Cash advance not a loan, court hears
A former senior banker who founded a company that is accused of unlicensed moneylending argued in court yesterday that no other common law jurisdiction categorised its cash-advance product as a loan.
Richard Grainger, a 40-year-old Briton who is a former senior director of Barclays Capital, testified in Eastern Court that no research he conducted before setting up Global Merchant Funding (GMF) showed that its cash-advance product was considered a loan in either the United States, Britain or Canada.
'It was clear that, in those markets, it was treated as a sale and purchase of credit card receivables. It was not treated as a loan,' said Grainger, an economics graduate of Cambridge University.

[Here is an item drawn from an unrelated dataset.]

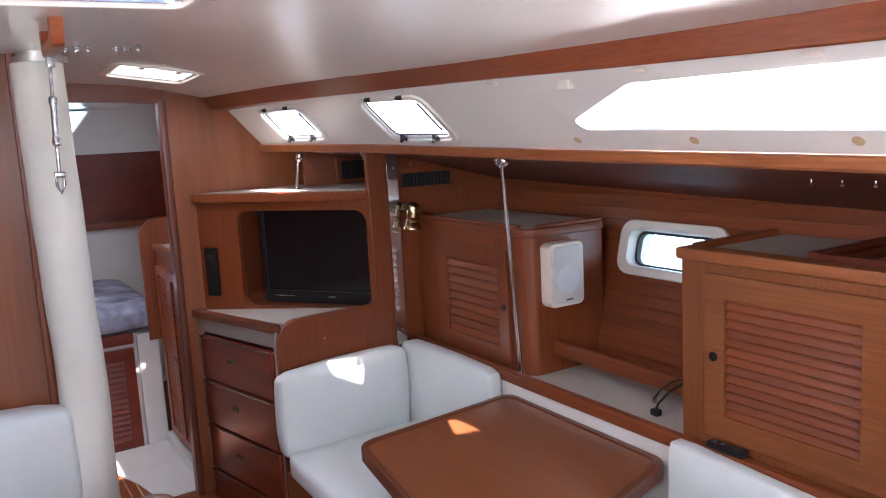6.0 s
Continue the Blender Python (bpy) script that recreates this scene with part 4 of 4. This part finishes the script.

Under the 'merchant cash-advance contract' that it offers to restaurants and retailers, GMF buys merchants' future credit card and debit card receivables at a discount, he said. The company takes a certain percentage of card sales directly from the merchant's processing bank. There is no deadline by when the amount must be paid.
GMF has pleaded not guilty to one count of carrying out business as a moneylender in breach of the Money Lenders Ordinance. The ordinance carries maximum penalties of a HK$5 million fine and 10 years' jail.
The prosecution argues that the nature of GMF's product is a loan, but GMF says it is a cash advance.